**What to work on**
Write out the material exactly, leaving every picture behind.

**Information shown**
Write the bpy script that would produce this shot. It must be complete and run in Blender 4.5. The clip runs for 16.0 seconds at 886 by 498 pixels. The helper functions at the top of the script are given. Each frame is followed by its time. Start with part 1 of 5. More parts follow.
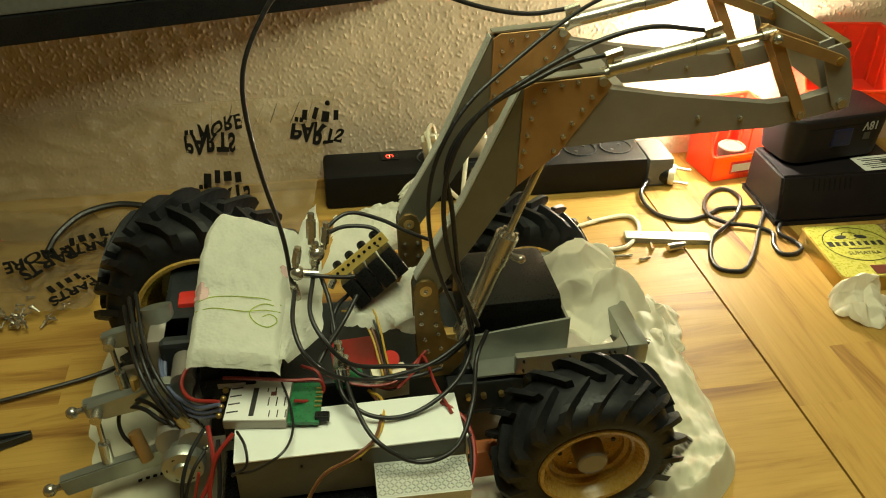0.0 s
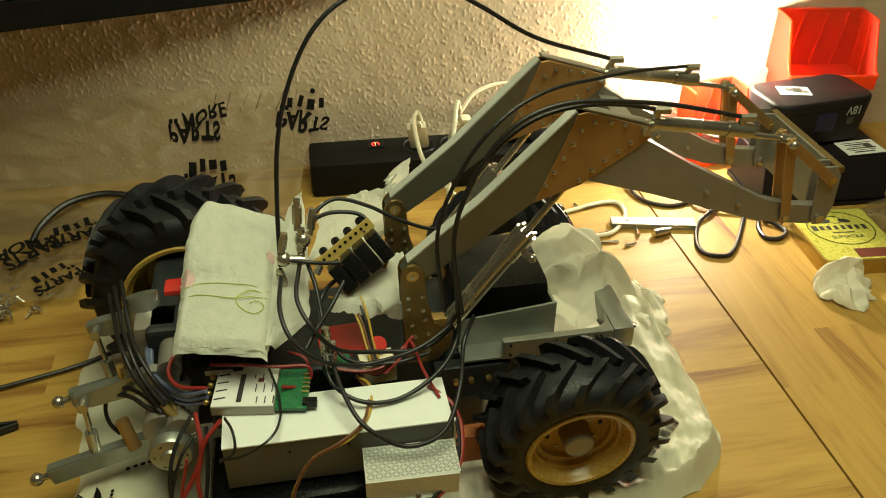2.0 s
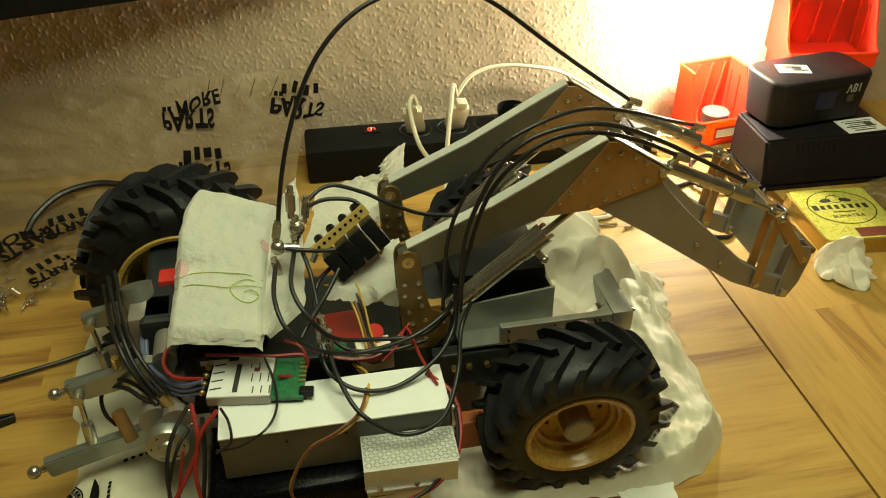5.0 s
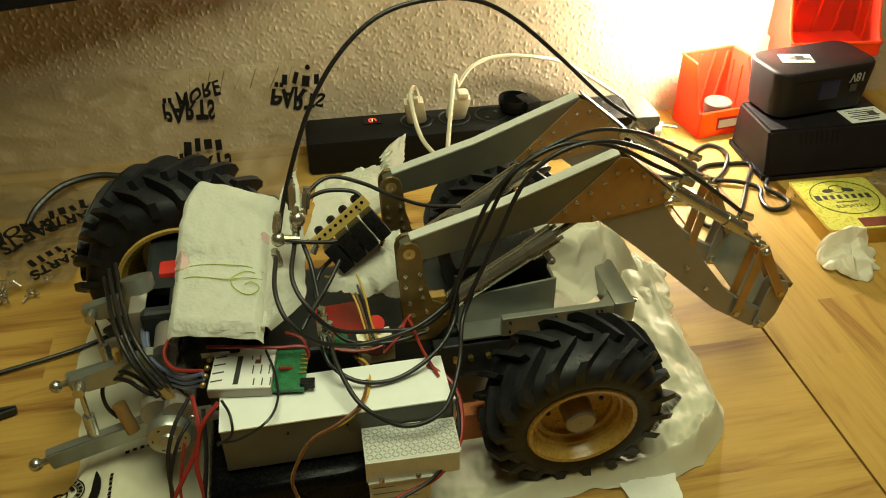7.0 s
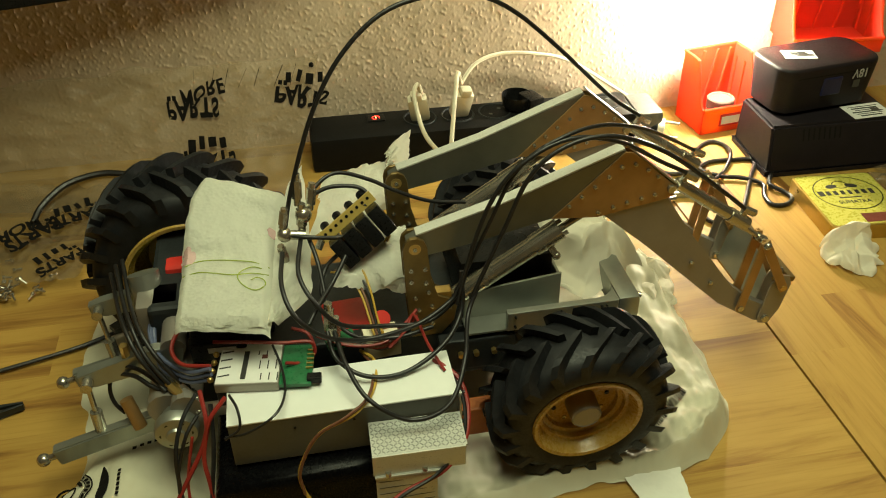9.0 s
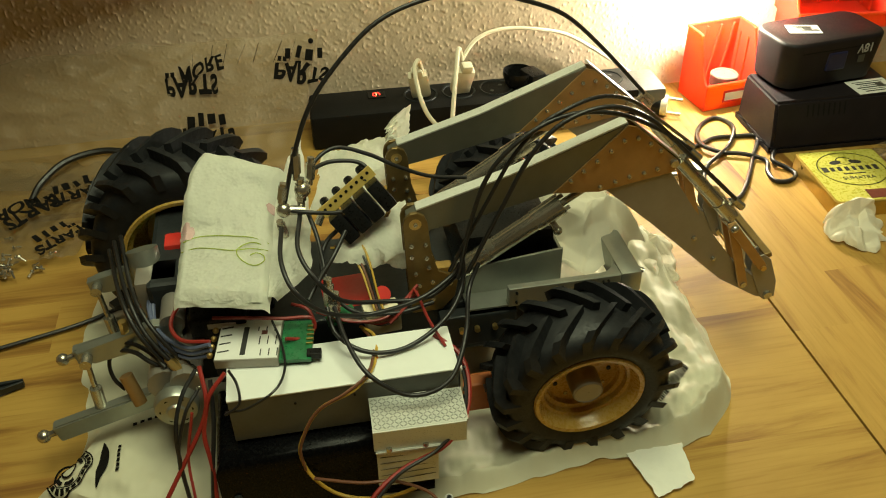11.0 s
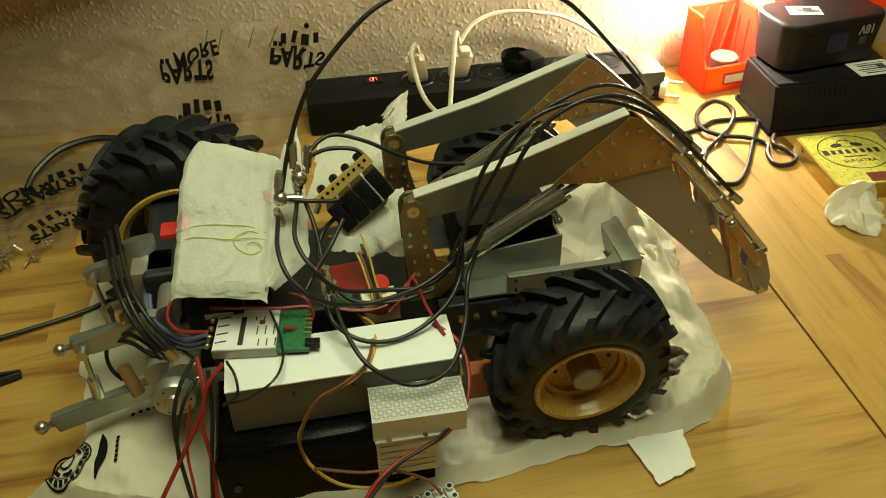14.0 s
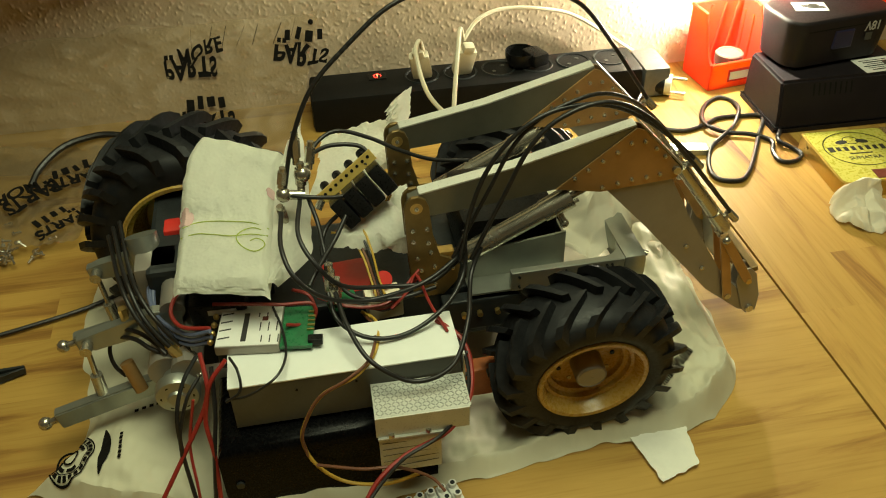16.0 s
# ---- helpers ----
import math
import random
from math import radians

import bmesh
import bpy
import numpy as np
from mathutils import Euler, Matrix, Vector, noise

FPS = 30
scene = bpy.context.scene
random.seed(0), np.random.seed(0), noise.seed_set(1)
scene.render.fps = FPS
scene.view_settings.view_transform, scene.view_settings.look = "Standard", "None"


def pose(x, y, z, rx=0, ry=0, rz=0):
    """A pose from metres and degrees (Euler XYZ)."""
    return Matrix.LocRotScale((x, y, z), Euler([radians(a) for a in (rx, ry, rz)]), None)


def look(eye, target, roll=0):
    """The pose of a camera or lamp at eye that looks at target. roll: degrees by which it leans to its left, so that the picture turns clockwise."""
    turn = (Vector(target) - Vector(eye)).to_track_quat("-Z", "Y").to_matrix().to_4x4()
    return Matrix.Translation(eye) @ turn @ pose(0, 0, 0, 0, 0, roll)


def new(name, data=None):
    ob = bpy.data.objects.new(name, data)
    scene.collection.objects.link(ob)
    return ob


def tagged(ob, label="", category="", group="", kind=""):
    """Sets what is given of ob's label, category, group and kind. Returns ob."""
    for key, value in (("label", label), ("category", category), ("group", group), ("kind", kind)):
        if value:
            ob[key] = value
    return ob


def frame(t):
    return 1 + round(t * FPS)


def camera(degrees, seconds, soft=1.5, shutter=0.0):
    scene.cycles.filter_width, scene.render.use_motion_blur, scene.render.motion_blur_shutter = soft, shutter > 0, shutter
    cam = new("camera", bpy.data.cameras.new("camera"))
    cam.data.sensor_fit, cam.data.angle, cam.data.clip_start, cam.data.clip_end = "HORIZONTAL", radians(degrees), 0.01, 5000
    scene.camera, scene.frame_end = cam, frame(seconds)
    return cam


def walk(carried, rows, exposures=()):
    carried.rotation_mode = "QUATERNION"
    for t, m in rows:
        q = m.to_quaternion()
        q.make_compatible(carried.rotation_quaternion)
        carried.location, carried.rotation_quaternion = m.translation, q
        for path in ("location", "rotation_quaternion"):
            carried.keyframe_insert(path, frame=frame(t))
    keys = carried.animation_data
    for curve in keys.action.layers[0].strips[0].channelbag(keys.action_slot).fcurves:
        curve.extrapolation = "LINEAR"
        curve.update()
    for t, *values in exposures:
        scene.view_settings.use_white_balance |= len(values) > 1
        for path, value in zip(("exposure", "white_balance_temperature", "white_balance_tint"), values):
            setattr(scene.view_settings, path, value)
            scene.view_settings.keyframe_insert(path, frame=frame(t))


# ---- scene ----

**Worked solution**
Write the bpy script that would produce this shot. It must be complete and run in Blender 4.5. The clip runs for 16.0 seconds at 886 by 498 pixels. The helper functions at the top of the script are given. Each frame is followed by its time. Start with part 1 of 5. More parts follow.
0.0 s
2.0 s
5.0 s
7.0 s
9.0 s
11.0 s
14.0 s
16.0 s
# ---- helpers ----
import math
import random
from math import radians

import bmesh
import bpy
import numpy as np
from mathutils import Euler, Matrix, Vector, noise

FPS = 30
scene = bpy.context.scene
random.seed(0), np.random.seed(0), noise.seed_set(1)
scene.render.fps = FPS
scene.view_settings.view_transform, scene.view_settings.look = "Standard", "None"


def pose(x, y, z, rx=0, ry=0, rz=0):
    """A pose from metres and degrees (Euler XYZ)."""
    return Matrix.LocRotScale((x, y, z), Euler([radians(a) for a in (rx, ry, rz)]), None)


def look(eye, target, roll=0):
    """The pose of a camera or lamp at eye that looks at target. roll: degrees by which it leans to its left, so that the picture turns clockwise."""
    turn = (Vector(target) - Vector(eye)).to_track_quat("-Z", "Y").to_matrix().to_4x4()
    return Matrix.Translation(eye) @ turn @ pose(0, 0, 0, 0, 0, roll)


def new(name, data=None):
    ob = bpy.data.objects.new(name, data)
    scene.collection.objects.link(ob)
    return ob


def tagged(ob, label="", category="", group="", kind=""):
    """Sets what is given of ob's label, category, group and kind. Returns ob."""
    for key, value in (("label", label), ("category", category), ("group", group), ("kind", kind)):
        if value:
            ob[key] = value
    return ob


def frame(t):
    return 1 + round(t * FPS)


def camera(degrees, seconds, soft=1.5, shutter=0.0):
    scene.cycles.filter_width, scene.render.use_motion_blur, scene.render.motion_blur_shutter = soft, shutter > 0, shutter
    cam = new("camera", bpy.data.cameras.new("camera"))
    cam.data.sensor_fit, cam.data.angle, cam.data.clip_start, cam.data.clip_end = "HORIZONTAL", radians(degrees), 0.01, 5000
    scene.camera, scene.frame_end = cam, frame(seconds)
    return cam


def walk(carried, rows, exposures=()):
    carried.rotation_mode = "QUATERNION"
    for t, m in rows:
        q = m.to_quaternion()
        q.make_compatible(carried.rotation_quaternion)
        carried.location, carried.rotation_quaternion = m.translation, q
        for path in ("location", "rotation_quaternion"):
            carried.keyframe_insert(path, frame=frame(t))
    keys = carried.animation_data
    for curve in keys.action.layers[0].strips[0].channelbag(keys.action_slot).fcurves:
        curve.extrapolation = "LINEAR"
        curve.update()
    for t, *values in exposures:
        scene.view_settings.use_white_balance |= len(values) > 1
        for path, value in zip(("exposure", "white_balance_temperature", "white_balance_tint"), values):
            setattr(scene.view_settings, path, value)
            scene.view_settings.keyframe_insert(path, frame=frame(t))


# ---- scene ----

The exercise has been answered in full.